─── The input ───

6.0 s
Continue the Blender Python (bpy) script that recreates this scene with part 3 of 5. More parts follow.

───
─── The input ───

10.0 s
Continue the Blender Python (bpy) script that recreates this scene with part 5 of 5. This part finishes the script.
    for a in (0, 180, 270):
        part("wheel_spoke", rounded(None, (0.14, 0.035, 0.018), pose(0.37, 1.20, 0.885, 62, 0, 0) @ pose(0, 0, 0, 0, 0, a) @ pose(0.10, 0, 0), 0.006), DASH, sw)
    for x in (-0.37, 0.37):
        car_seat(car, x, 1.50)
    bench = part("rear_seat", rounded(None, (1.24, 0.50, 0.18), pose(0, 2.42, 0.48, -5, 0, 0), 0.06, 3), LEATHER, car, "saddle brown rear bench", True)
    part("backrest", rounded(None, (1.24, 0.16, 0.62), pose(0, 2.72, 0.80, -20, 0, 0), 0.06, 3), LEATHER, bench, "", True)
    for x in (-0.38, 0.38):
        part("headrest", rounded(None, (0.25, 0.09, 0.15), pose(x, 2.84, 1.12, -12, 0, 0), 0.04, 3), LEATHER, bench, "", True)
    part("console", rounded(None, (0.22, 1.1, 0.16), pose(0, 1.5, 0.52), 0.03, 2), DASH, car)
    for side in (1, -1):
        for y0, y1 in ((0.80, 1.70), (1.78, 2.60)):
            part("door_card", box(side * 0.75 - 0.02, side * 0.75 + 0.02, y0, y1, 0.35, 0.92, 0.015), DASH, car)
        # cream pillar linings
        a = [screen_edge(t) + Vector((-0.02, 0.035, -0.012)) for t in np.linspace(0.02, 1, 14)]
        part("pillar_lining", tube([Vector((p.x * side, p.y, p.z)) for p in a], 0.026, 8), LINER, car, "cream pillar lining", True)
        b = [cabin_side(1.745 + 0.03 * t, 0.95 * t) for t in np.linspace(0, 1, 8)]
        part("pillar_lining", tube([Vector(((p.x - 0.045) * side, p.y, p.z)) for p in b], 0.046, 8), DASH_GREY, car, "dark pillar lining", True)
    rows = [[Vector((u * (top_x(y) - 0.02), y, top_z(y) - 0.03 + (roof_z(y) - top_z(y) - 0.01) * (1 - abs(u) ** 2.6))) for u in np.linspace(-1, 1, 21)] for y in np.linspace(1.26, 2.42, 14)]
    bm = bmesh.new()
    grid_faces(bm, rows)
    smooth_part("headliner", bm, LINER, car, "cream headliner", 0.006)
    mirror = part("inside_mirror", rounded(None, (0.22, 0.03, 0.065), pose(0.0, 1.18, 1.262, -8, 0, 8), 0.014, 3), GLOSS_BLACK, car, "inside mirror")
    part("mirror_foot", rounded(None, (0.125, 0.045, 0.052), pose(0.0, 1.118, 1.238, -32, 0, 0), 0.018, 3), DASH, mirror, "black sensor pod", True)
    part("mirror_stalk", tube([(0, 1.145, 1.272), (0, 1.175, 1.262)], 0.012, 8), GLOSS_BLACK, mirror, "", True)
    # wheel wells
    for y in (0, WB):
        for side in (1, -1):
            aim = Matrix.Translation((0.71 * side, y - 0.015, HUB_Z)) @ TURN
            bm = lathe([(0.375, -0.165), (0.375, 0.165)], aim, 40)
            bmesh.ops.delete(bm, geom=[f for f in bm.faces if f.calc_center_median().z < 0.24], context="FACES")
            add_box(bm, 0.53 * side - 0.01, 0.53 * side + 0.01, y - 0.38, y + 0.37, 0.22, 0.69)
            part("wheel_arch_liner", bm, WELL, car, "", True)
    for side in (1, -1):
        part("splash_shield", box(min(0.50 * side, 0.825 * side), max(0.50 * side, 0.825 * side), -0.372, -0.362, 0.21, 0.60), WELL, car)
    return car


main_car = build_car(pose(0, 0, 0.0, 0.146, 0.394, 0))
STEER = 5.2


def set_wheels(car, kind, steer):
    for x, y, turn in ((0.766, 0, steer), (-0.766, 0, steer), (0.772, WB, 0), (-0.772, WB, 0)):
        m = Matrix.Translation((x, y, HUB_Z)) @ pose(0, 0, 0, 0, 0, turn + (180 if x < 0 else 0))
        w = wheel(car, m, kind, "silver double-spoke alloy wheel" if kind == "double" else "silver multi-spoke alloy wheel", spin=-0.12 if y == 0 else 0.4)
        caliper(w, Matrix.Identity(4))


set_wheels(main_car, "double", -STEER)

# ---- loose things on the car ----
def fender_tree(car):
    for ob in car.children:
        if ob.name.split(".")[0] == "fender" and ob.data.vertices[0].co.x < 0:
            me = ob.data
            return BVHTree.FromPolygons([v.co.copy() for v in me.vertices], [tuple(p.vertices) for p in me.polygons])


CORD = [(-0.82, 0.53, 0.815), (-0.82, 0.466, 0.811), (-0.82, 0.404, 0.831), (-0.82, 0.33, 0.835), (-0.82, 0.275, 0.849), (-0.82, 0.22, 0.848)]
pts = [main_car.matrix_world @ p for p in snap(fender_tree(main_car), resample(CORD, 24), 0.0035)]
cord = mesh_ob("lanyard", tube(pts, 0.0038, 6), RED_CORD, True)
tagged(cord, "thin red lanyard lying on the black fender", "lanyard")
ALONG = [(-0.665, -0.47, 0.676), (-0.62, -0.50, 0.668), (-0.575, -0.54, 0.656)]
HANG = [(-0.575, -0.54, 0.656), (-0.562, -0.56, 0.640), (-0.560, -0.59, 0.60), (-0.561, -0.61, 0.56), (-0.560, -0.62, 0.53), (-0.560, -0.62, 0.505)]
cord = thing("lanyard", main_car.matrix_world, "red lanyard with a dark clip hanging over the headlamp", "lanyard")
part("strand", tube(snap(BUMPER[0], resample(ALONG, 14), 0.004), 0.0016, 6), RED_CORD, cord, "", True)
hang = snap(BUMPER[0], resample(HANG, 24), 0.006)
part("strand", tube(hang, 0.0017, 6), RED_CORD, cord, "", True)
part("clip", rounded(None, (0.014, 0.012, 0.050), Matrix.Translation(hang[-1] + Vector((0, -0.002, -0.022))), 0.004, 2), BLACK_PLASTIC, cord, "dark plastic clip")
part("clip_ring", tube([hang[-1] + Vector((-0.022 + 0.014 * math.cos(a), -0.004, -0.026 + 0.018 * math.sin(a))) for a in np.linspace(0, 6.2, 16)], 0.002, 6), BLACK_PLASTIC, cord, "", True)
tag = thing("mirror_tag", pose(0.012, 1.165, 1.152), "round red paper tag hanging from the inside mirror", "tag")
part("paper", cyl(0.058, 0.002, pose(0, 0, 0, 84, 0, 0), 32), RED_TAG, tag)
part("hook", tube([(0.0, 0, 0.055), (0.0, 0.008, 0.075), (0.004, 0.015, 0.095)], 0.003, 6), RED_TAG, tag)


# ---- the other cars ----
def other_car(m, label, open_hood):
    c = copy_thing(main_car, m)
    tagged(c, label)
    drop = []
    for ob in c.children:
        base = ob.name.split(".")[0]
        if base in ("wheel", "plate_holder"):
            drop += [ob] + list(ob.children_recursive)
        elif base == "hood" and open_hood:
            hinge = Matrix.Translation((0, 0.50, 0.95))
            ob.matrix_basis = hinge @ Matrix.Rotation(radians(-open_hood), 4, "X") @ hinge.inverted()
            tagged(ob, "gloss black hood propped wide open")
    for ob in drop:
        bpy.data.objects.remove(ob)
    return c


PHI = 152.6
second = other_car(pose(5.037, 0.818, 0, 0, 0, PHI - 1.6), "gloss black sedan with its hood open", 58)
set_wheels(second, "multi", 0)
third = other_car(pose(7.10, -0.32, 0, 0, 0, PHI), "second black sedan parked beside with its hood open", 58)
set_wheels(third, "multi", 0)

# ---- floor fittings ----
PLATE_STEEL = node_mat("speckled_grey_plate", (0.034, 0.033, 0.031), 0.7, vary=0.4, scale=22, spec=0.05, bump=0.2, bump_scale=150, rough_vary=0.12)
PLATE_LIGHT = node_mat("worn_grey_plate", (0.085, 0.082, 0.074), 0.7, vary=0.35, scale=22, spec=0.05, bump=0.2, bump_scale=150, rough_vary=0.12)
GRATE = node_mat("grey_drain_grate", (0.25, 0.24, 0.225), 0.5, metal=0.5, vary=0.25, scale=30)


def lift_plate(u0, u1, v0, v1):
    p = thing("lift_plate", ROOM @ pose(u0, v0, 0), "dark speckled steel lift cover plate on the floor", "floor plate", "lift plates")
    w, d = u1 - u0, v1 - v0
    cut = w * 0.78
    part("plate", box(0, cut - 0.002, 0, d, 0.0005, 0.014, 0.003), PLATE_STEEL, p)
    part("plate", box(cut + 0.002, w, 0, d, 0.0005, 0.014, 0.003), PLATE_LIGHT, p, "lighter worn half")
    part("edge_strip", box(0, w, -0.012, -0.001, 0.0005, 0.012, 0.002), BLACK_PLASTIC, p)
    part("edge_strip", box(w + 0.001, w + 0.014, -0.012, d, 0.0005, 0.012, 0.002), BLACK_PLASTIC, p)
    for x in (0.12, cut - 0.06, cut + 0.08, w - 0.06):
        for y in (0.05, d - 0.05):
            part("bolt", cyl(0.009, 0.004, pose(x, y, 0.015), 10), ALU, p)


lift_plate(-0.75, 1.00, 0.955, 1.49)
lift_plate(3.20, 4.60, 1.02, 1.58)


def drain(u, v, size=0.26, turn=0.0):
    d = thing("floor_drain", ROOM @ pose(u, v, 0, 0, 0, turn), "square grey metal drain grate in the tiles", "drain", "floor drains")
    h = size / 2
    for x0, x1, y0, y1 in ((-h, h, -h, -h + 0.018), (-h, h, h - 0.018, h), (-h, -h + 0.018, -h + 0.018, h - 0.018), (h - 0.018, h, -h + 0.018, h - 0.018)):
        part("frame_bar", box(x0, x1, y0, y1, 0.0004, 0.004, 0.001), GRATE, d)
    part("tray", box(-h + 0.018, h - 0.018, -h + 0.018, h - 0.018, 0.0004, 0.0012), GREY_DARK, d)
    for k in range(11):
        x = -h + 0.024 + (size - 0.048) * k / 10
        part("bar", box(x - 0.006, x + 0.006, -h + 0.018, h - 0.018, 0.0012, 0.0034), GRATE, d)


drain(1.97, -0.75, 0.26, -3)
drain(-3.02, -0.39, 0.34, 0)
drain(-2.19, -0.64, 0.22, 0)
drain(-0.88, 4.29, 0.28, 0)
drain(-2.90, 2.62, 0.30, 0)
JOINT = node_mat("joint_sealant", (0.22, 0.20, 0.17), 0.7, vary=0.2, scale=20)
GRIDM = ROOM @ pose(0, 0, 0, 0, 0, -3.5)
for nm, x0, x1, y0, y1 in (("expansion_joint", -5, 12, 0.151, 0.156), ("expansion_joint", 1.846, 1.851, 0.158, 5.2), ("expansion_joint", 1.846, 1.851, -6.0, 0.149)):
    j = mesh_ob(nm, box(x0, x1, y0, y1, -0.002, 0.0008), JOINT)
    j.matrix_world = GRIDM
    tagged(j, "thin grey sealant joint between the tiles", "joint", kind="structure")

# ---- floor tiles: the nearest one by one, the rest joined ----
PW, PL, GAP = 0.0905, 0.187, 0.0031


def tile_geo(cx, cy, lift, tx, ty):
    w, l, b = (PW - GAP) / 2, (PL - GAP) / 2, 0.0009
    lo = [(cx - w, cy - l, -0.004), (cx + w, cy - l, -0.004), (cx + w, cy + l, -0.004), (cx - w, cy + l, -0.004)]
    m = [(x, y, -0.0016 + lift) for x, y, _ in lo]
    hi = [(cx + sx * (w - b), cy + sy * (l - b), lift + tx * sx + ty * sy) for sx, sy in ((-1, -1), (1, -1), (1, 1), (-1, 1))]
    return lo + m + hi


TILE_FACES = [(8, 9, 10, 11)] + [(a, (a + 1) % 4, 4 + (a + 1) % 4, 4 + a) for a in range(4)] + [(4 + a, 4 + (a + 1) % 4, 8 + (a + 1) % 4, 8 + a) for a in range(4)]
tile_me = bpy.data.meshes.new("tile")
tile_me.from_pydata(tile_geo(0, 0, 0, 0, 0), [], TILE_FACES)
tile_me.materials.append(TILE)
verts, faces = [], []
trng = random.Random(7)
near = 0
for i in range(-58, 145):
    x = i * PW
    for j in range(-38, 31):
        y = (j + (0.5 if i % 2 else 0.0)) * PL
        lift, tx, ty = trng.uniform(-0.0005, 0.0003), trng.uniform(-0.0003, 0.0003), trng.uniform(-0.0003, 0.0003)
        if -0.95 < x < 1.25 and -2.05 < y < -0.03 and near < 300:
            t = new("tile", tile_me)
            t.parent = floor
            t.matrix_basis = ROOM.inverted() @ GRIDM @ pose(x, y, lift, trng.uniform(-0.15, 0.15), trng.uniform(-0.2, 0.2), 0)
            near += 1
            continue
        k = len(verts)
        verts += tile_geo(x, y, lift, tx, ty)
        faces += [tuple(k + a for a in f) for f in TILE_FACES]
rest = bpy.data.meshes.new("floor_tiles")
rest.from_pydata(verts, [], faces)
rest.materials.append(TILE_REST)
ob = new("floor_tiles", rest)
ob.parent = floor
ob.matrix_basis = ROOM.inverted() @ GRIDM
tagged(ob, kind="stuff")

───
─── The input ───

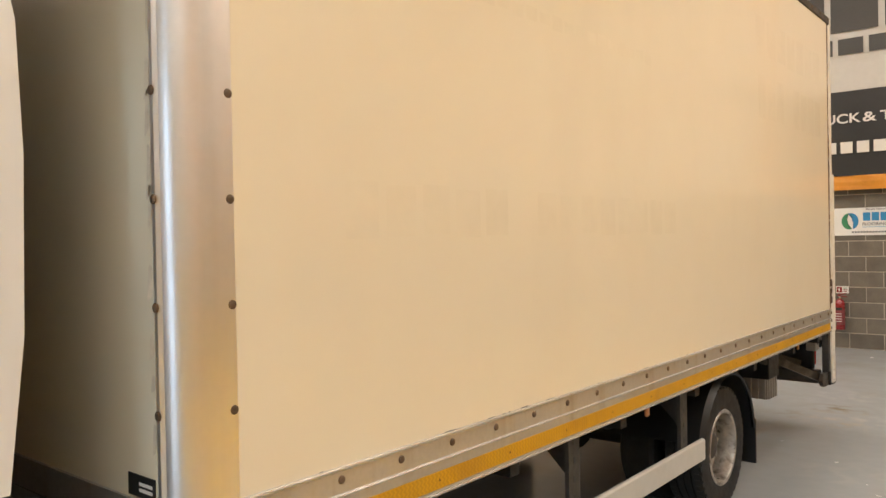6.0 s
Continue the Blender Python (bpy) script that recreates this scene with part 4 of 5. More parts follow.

───

## Stated task:
Find every line holding the word "script"; give their count and nothing else.

## Task output:
3